Renewable energy resource Potential of NE India
Favourable solar insolation almost in all parts (Figure 2) over major period of the year make solar PV generation an advantageous option for the northeastern region. Both rooftop and medium scale centralised generation, integrated with smart micro-grid could be useful to support smart cities project in NE.
Fours feasible renewable energy resources viz, solar, biomass, small hydro and wind are considered to estimate the renewable electricity generation potentials among the nine northeastern states and presented in Table 3 using standard procedure.
A total of 106.8 BU of annual electricity generation from RE sources is possible in NE India dominating by solar energy based electricity generation (75 per cent). State of Assam is capable of generating more than 33 BU of renewable electricity (26.6 BU from solar) annually.

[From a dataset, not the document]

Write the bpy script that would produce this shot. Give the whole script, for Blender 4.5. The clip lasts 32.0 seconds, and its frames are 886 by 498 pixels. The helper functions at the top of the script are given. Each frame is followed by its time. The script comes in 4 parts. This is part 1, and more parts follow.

In general, electricity demand ranging from 82 BU (in the year 2019) to 101 BU (in the year 2050) is estimated to meet 2,000 kWh/capita (aiming HDI of 0.8) for the entire population of for NE India. Doubling the expected level of energy consumption up to 4,000 kWh, the demand would further increase up to 184 BU (2019) and 226 BU (2050). Thus, the potentials of combined renewable energy resources from solar, biomass, small hydro and wind are found capable to contribute substantially for electricity demand of NE states. However, considering the global status of energy consumed by smart cities (Table 1), the regional renewable energy resource potential might not be adequate to support fully the electricity demand for its smart cities.